A handful of Lubbock activists cited health and environmental safety concerns as they pressured Lubbock’s Board of Health on Monday to take a stand against a City Council-approved lease allowing an oil exploration company to use a controversial hydraulic fracturing method in the city.
But for the second time in about a month, the board told anti-fracturing activists that board members need more time and research if the board will consider making a request of the City Council to review the city’s policy on the oil and gas drilling process.
“We know the jobs fracking will create will never balance the destruction to our earth fracking is inevitably capable of,” LeAnn Lamb-Vines told the board during a public comment session.

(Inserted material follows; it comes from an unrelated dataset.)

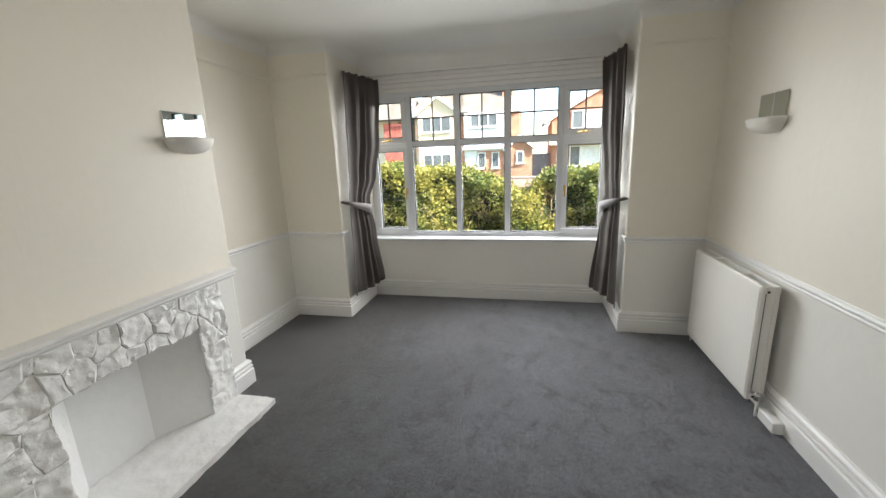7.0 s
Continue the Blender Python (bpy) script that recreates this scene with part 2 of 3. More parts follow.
def leaf_material():
    m = bpy.data.materials.new("hedge_leaf")
    m.use_nodes = True
    n, l = m.node_tree.nodes, m.node_tree.links
    p = n["Principled BSDF"]
    p.inputs["Roughness"].default_value = 0.5
    geo, tc, patch = n.new("ShaderNodeNewGeometry"), n.new("ShaderNodeTexCoord"), n.new("ShaderNodeTexNoise")
    patch.inputs["Scale"].default_value, patch.inputs["Detail"].default_value = 1.6, 3
    l.new(tc.outputs["Object"], patch.inputs["Vector"])
    tones = []
    for dark, mid, light in (((0.040, 0.066, 0.016), (0.13, 0.175, 0.036), (0.31, 0.33, 0.08)), ((0.16, 0.17, 0.032), (0.34, 0.32, 0.055), (0.56, 0.49, 0.15))):
        ramp = n.new("ShaderNodeValToRGB")
        e = ramp.color_ramp.elements
        e[0].color, e[1].color = (*dark, 1), (*light, 1)
        e.new(0.5).color = (*mid, 1)
        l.new(geo.outputs["Random Per Island"], ramp.inputs["Fac"])
        tones.append(ramp.outputs["Color"])
    pr, ramp = n.new("ShaderNodeMapRange"), n.new("ShaderNodeMix")
    pr.inputs["From Min"].default_value, pr.inputs["From Max"].default_value = 0.41, 0.55
    ramp.data_type = 'RGBA'
    l.new(patch.outputs["Fac"], pr.inputs["Value"])
    l.new(pr.outputs["Result"], ramp.inputs["Factor"])
    l.new(tones[0], ramp.inputs["A"])
    l.new(tones[1], ramp.inputs["B"])
    l.new(ramp.outputs["Result"], p.inputs["Base Color"])
    trans, mix = n.new("ShaderNodeBsdfTranslucent"), n.new("ShaderNodeMixShader")
    l.new(ramp.outputs["Result"], trans.inputs["Color"])
    mix.inputs[0].default_value = 0.4
    l.new(p.outputs[0], mix.inputs[1])
    l.new(trans.outputs[0], mix.inputs[2])
    l.new(mix.outputs[0], n["Material Output"].inputs["Surface"])
    return m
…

She and several activists cited an assortment of articles suggesting hydraulic fracturing can contaminate above and below ground water sources.
“Fresh water supplies in our state are already stressed, and we don’t need to stress them further,” Karen Porter told the board.
Hydraulic fracturing is the process of using water to create and expand fractures in a rock layer thousands of feet below the Earth’s surface to extract natural gas, oil and other substances.
Board member Dr. Ted Reid shared the activists’ concerns, citing a 2011 National Academy of Sciences study of water sources near northeastern Pennsylvania hydraulic fracturing wells.
The study shows increased methane levels were detected in underground water sources closer to the fracturing locations and contamination from fracturing wells into nearby water sources.
“This dispels the idea you don’t have contamination from the wells to the water sources,” he said.
Board member Dr. Donald May questioned the integrity of any research regarding hydraulic fracturing, saying it can be skewed for political purposes.
Both Reid and board member Dr. Brian Carr said they wanted to see more research on the issue, but suggested the board eventually could consider recommending the City Council pursue requirements for hydraulic fracturing outfits to regularly test water for contamination and provide those results to the city.
Carr said the board likely will consider wording for a recommendation to the City Council when the board meets again Oct. 19.
Armando Gonzales, who brought the issue up to the City Council during the Aug. 10 meeting, asked for involvement from the Health Board in both the Aug. 17 and Monday meetings and expressed his concerns about negative health effects caused by hydraulic fracturing.
Gonzales said Lubbock’s $2.19 million-plus deal with Four Sevens Exploration Co. could expose residents to potential water and air contamination and to the noise of fracturing site operations in such places as land near Lubbock Preston Smith International Airport and city-owned farmland in East Lubbock.
As part of the contract, Four Sevens leased the mineral rights from the city for 6,261.94 acres, giving the city’s wastewater department $1.03 million, solid waste $433,139 and the airport $729,915.
Additionally, the city is entitled to 25 percent of all royalties.
Fracturing operations have not begun at the locations
Spokespersons for Four Sevens have not returned Avalanche-Journal phone calls requesting comment since August, including a message left Monday afternoon.